Le premier sentiment est la stupeur, la peur ; la peur d’avoir rencontré un fantôme. Les disciples ont tellement peur qu’ils ne peuvent pas croire. La peur est, en effet, un des plus grands ennemis de la foi. Et dans notre vie chrétienne, il peut arriver qu’il y ait beaucoup plus de peur que de foi. Et la peur démobilise et paralyse. Les disciples ont tellement peur que Jésus est presque obligé de leur donner des preuves que c’est bien lui. Il leur montre ses mains et ses pieds. En voyant l’insistance avec laquelle Luc présente cette « pièce à conviction », on peut aussi comprendre comment les apparitions du Christ ressuscité ne pourraient pas suffire à elles seules comme preuve de la résurrection.

Le deuxième sentiment, lorsque la peur passe, c’est la joie. Quand les disciples se rendent bien compte qu’il s’agit du Christ ressuscité, ils sont tellement contents qu’ils ne peuvent pas croire. La joie excessive peut conduire à autre chose que la foi en Jésus ressuscité. Ici, nous pouvons marquer une pause de réflexion au sujet de nos célébrations liturgiques. Elles sont caractérisées parfois par une grande exubérance. Pouvons-nous dire qu’il s’agit toujours d’une grande expression de foi ? Toute grande joie ne saurait être synonyme de grande foi.

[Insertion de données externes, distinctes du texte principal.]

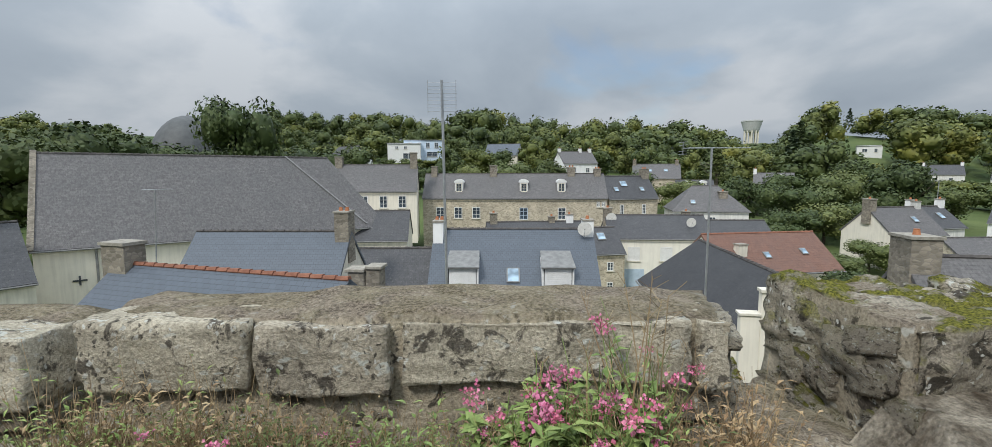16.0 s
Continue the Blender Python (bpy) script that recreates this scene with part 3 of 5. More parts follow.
def merlon(label, corners, z0, z1, blocks, seed, top_mat=STONE_TOP, cuts=14, lower=True):
    """A merlon: soiled core with a course of large worn blocks along its front."""
    th = thing("merlon", Matrix.Identity(4), label, "parapet", "rampart merlons", "structure")
    part("core", rock(corners, z0 - 0.6, z1, cuts, 0.10, 0.035, 2.6, seed), top_mat, th, smooth=True)
    a, b = Vector(corners[0]), Vector(corners[1])
    u = (b - a).normalized()
    nrm = Vector((-u.y, u.x))
    rr = random.Random(seed)
    pos = 0.0
    for w in blocks:
        p, q = a + u * (pos + 0.02), a + u * (pos + w - 0.02)
        f = -0.05 - rr.uniform(0, 0.03)
        cs = (p + nrm * f, q + nrm * (f + rr.uniform(-0.01, 0.01)), q + nrm * 0.3, p + nrm * 0.3)
        part("block", rock([tuple(c) for c in cs], z1 - 0.345 + rr.uniform(-0.03, 0.02), z1 - 0.005 - rr.uniform(0, 0.025), 14, 0.075, 0.022, 4.0, seed + pos), STONE, th, smooth=True)
        pos += w
    if lower:
        lay_stones(th, [tuple(a + nrm * 0.02), tuple(b + nrm * 0.02)], z0 - 0.1, z1 - 0.34, (0.13, 0.22), (0.16, 0.5), STONE_RUIN, 0.3, seed, 0.03, 0.07, flat=True)
    return th


m1 = merlon("broad granite merlon with large worn blocks and dry soil on top", ((-1.98, 6.56), (1.13, 6.86), (1.27, 7.52), (-2.05, 7.12)), 0.45, 1.08, [0.83, 0.67, 1.42, 0.19], 3)
lay_stones(m1, [(1.14, 6.90), (1.28, 7.48)], 0.2, 0.98, (0.2, 0.3), (0.22, 0.42), STONE, 0.22, 5, 0.05)
merlon("rough granite merlon at the edge of the rampart", ((-4.9, 6.22), (-2.18, 6.52), (-2.25, 7.1), (-5.0, 6.8)), 0.45, 1.0, [0.7, 0.6, 0.8, 0.62], 8)


def curved_parapet():
    th = thing("parapet", Matrix.Identity(4), "curved mossy granite parapet with lichen and boulder coping", "parapet", kind="structure")
    inner = [(2.02, 7.50), (2.66, 7.50), (3.30, 7.52), (4.00, 7.42), (4.60, 7.20), (5.14, 6.82), (5.545, 6.20), (5.55, 5.50), (5.565, 4.75), (5.58, 4.10), (5.66, 3.4), (5.7, 2.6)]
    outer = [(1.84, 8.06), (2.62, 8.14), (3.34, 8.16), (4.20, 8.04), (4.95, 7.75), (5.62, 7.22), (6.12, 6.40), (6.16, 5.55), (6.22, 4.78), (6.3, 4.1), (6.35, 3.4), (6.4, 2.6)]
    tops = [1.01, 1.0, 0.99, 1.0, 0.94, 0.80, 0.72, 0.80, 0.84, 0.82, 0.8, 0.8]
    for i in range(len(inner) - 1):
        cs = (inner[i], inner[i + 1], outer[i + 1], outer[i])
        part("core", rock(cs, -0.6, (tops[i] + tops[i + 1]) / 2 - 0.04, 8, 0.03, 0.03, 3.0, 20 + i), MORTAR, th, smooth=True)
        rr = random.Random(40 + i)
        # coping stones, one or two to a length
        n = 2 if i < 6 else 1
        for k in range(n):
            f0, f1 = k / n, (k + 1) / n
            P = [Vector(inner[i]).lerp(Vector(inner[i + 1]), f) for f in (f0, f1)]
            Q = [Vector(outer[i]).lerp(Vector(outer[i + 1]), f) for f in (f0, f1)]
            g = 0.03
            cs = [tuple(P[0].lerp(Q[0], -g)), tuple(P[1].lerp(Q[1], -g)), tuple(Q[1]), tuple(Q[0])]
            if i < 6:
                part("coping_stone", rock(cs, 0.66 + rr.uniform(-0.06, 0.04), (tops[i] + tops[i + 1]) / 2 + rr.uniform(-0.03, 0.03), 14, 0.16, 0.06, 4.5, 60 + 3 * i + k), STONE_COPING, th, smooth=True)
    # large boulders over the right-hand stretch
    for cs, z0, z1, s in ((((5.50, 5.31), (5.50, 6.26), (6.2, 6.36), (6.15, 5.31)), 0.62, 1.06, 71), (((5.55, 4.85), (5.54, 5.28), (6.1, 5.28), (6.12, 4.85)), 0.70, 1.05, 72),
                          (((5.46, 3.90), (5.58, 4.80), (6.3, 4.82), (6.3, 3.9)), 0.54, 1.05, 73), (((5.4, 3.0), (5.42, 3.86), (6.2, 3.86), (6.2, 2.9)), 0.3, 0.92, 74)):
        part("boulder", rock(cs, z0, z1, 20, 0.20, 0.07, 3.2, s), STONE_MOSS, th, smooth=True)
    part("end_block", rock(((2.08, 6.98), (2.70, 7.16), (2.78, 7.62), (2.02, 7.60)), 0.55, 0.98, 18, 0.15, 0.05, 3.4, 81), STONE_MOSS, th, "lichen-covered worn granite block", smooth=True)
    part("end_block", rock(((2.045, 7.02), (2.5, 7.2), (2.5, 8.0), (1.885, 8.02)), -0.3, 1.0, 16, 0.03, 0.03, 4.0, 82), STONE_TOP, th, smooth=True)
    rubble_face(th, (1.88, 8.0), (2.05, 6.98), -0.35, 0.93, 46, (0.10, 0.34), 9)
    rubble_face(th, (5.22, 6.72), (5.54, 6.22), 0.35, 0.80, 16, (0.08, 0.24), 10)
    rubble_face(th, (5.53, 6.25), (5.55, 3.95), 0.36, 0.84, 52, (0.07, 0.30), 11)
    lay_stones(th, [(2.5, 7.40), (3.3, 7.46), (4.0, 7.36), (4.6, 7.14)], 0.45, 0.72, (0.12, 0.18), (0.16, 0.34), STONE_RUIN, 0.14, 13, 0.04, 0.02)
    return th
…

Les disciples l’ont expérimenté en voyant le Christ ressuscité.

Le Christ ressuscité, de son côté, donne, pour preuve de sa résurrection, les marques de la passion. Ceci pourrait avoir une grande valeur du point de vue anthropologique. En voyant les marques de la passion, on comprend que le Christ crucifié, enseveli, est le même ressuscité. Il ne s’agit pas d’un Christ différent. Et cela le chrétien a besoin de le savoir. On peut même dire, sans exagérer, qu’à la droite du Père où le Christ est assis dans sa gloire, où il intercède pour nous, il porte aussi les marques de sa passion. Là aussi nous comprenons que notre humanité est vraiment entrée dans la divinité du Christ. Le Christ ressuscité ne néglige rien de notre humanité, même pas la douleur et la souffrance. Le Christ les assume. Il a été en tout semblable à nous, excepté le péché.

Ainsi, s’il y a un Dieu qui a assumé la condition humaine jusqu’à ce point, la vie humaine est à prendre au sérieux, au nom de ce Dieu qui s’est fait semblable à nous, même dans ce que nous avons de plus redoutable, la souffrance, la mort. Aussi pouvons-nous travailler à alléger la souffrance, la douleur des autres, en l’offrant à celui qui est venu l’accepter pour nous, pour notre salut.